The problem is, it's not that simple.
In a discouraging fact of life highlighted this week by a report commissioned by the airport authority, what's good for the airlines isn't necessarily good for Bob Hope Airport, and in fact, what's good for the airlines can put the two parties on two very different business models.
For the airport, the goal is to simply attract as many passengers as possible — more people using paid parking garages, more occupied seat fees to charge airlines, more concessions sales at the terminal.
For airlines, however, the most important goal is to deliver the highest return for shareholders, said Jack Penning, director of market analysis at Sixel Consulting Group, which compiled the report.
"They're trying to drive the highest amount of revenue per flight versus the lowest cost per flight," Penning said. "That balance doesn't always lie in accordance with what's best for an airport."
That means flying fewer, fuller flights in smaller planes — not good for an airport trying to get more passengers through its terminal.

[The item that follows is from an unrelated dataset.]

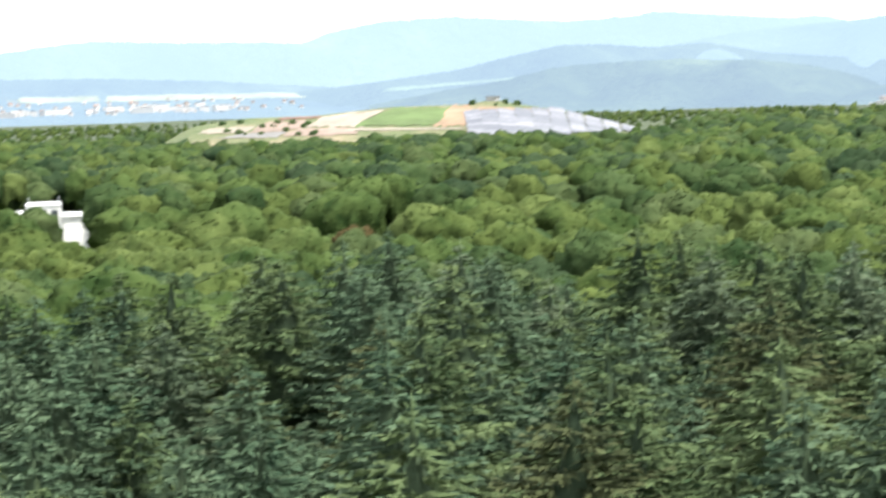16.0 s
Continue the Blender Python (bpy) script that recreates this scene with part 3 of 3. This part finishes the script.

The situation was compounded in February 2012 when American Airlines pulled out of the airfield, taking with it about 7.5% of the total passengers.
A month later, airport Executive Director Dan Feger said they were facing "the most difficult budget year we've seen."
More than a year later, it's only gotten worse. In the first two months of this year, 575,717 passengers used Bob Hope Airport, down 10.4% from 642,789 during the same period in 2012.
Tornek said the source of the problem is simple: Higher fares in Burbank are driving fliers to Los Angeles International Airport.
For example, on March 31, a flight to Las Vegas was $120 out of LAX on multiple carriers. That same flight on the same carriers out of Burbank was $230.